The number of detector found artefacts that turn up for sale would seem to argue against this, and in favour of the idea that 'responsible detecting' is not representative of the whole of The Hobby. Which seems to me, to lend support for the idea of licencing.

I've yet to hear a good line of reasoning as to why licences would be a Bad Thing.

The "few bad apples spoil it for the rest of us" routine gets tiresome after a while, no?

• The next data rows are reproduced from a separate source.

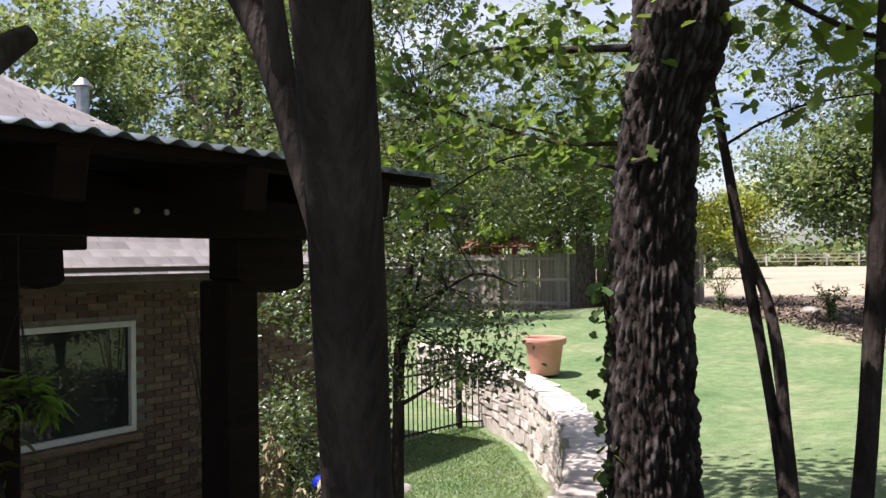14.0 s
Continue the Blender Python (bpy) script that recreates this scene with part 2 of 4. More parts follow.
    both.operation = "ADD"
    l.new(fine.outputs["Fac"], both.inputs[0])
    l.new(mid.outputs["Fac"], both.inputs[1])
    l.new(both.outputs[0], v.inputs[0])
    l.new(v.outputs[0], h.inputs["Value"])
    l.new(c, h.inputs["Color"])
    l.new(h.outputs["Color"], b.inputs["Base Color"])
    bp = n.new("ShaderNodeBump")
    bp.inputs["Strength"].default_value, bp.inputs["Distance"].default_value = 0.7, 0.03
    l.new(fine.outputs["Fac"], bp.inputs["Height"])
    l.new(bp.outputs["Normal"], b.inputs["Normal"])
    return m


GROUND = ground_material()


# ---- building helpers ----
def group(name, at=(0, 0, 0), label="", category="", grp="", kind="", turn=0.0):
    ob = new(name)
    ob.empty_display_size = 0.2
    ob.matrix_world = pose(*at, 0, 0, turn)
    return tagged(ob, label, category, grp, kind)


def mesh_object(name, verts, faces, mat, parent=None, label="", smooth=False, category="", grp="", kind=""):
    me = bpy.data.meshes.new(name)
    me.from_pydata([tuple(map(float, v)) for v in verts], [], faces)
    me.materials.append(mat)
    if smooth:
        me.polygons.foreach_set("use_smooth", [True] * len(me.polygons))
    ob = new(name, me)
    if parent:
        ob.parent = parent
        ob.matrix_parent_inverse = Matrix.Identity(4)
    return tagged(ob, label, category, grp, kind)


def part(name, bm, mat, parent=None, label="", smooth=False, category="", grp="", kind=""):
    me = bpy.data.meshes.new(name)
    bm.to_mesh(me)
    bm.free()
    me.materials.append(mat)
    if smooth:
        me.polygons.foreach_set("use_smooth", [True] * len(me.polygons))
    ob = new(name, me)
    if parent:
        ob.parent = parent
        ob.matrix_parent_inverse = Matrix.Identity(4)
    return tagged(ob, label, category, grp, kind)


def box_bm(sx, sy, sz, bevel=0.006, at=(0, 0, 0), bm=None, turn=None):
    """A bevelled box whose base centre is at `at`."""
    b = bmesh.new()
    bmesh.ops.create_cube(b, size=1, matrix=Matrix.Diagonal((sx, sy, sz, 1)))
    if bevel:
        bmesh.ops.bevel(b, geom=b.edges[:], offset=min(bevel, 0.4 * min(sx, sy, sz)), segments=1, affect="EDGES")
    m = Matrix.Translation((at[0], at[1], at[2] + sz / 2)) @ (turn or Matrix.Identity(4))
    b.transform(m)
    if bm is None:
        return b
    tmp = bpy.data.meshes.new("tmp")
    b.to_mesh(tmp)
    b.free()
    bm.from_mesh(tmp)
    bpy.data.meshes.remove(tmp)
    return bm


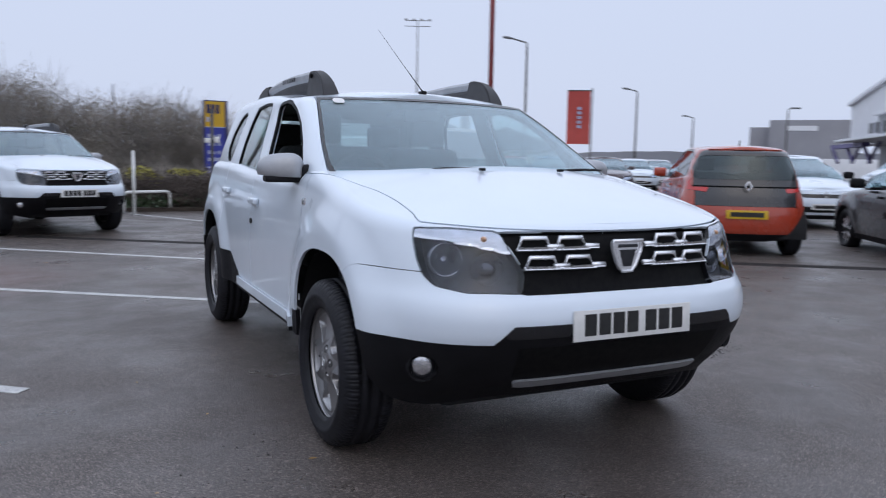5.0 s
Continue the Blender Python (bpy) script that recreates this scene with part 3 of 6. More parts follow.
def build_suv(name, label, detail=True, dense=1.0):
    c = suv_shape()
    root = thing(name, label, "car")
    body, cabin = car_skin(c, dense)
    A = np.abs

    def solid(nm, sheet, thick=0.012, mats=(WHITE, TRIM), lab="", depth=0.0):
        if not sheet[2]:
            return None
        return part(nm, shell(nm, moved(sheet, depth) if depth else sheet, thick, list(mats)), None, root, lab)

    # openings for the wheels
    for ya, rr_, rf_, rz_, e in ((0.0, 0.408, 0.415, 0.423, 2.6), (2.675, 0.412, 0.412, 0.415, 2.4)):
        def arch(x, y, z):
            q = A(y - ya) / np.where(y > ya, rr_, rf_)
            return (np.where(z > 0.385, (q ** e + (A(z - 0.385) / rz_) ** e) ** (1 / e), q) - 1) * 0.415
        body = cut(body, arch)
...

There's no difference between unlicenced detecting and the barrow-robbing Stukeley saw at Stonehenge, no matter how many good intentions you throw at it. I can only imagine the stuff dug up and stashed away in the last ten years or so, the landscape robbed of vital evidence to explain why it is the way it is. Not to mention those finds reported, only to find enormous damage done in the extraction at the site. No trowels and brushes there...

Hob wrote:
Experienced hobbyists treat such claims with the contempt that they deserve, and anyone entering the hobby with such an aim would very rapidly become disillusioned and leave.
That must be the reason why people stop doing the lottery after not winning for a few months. Now I understand.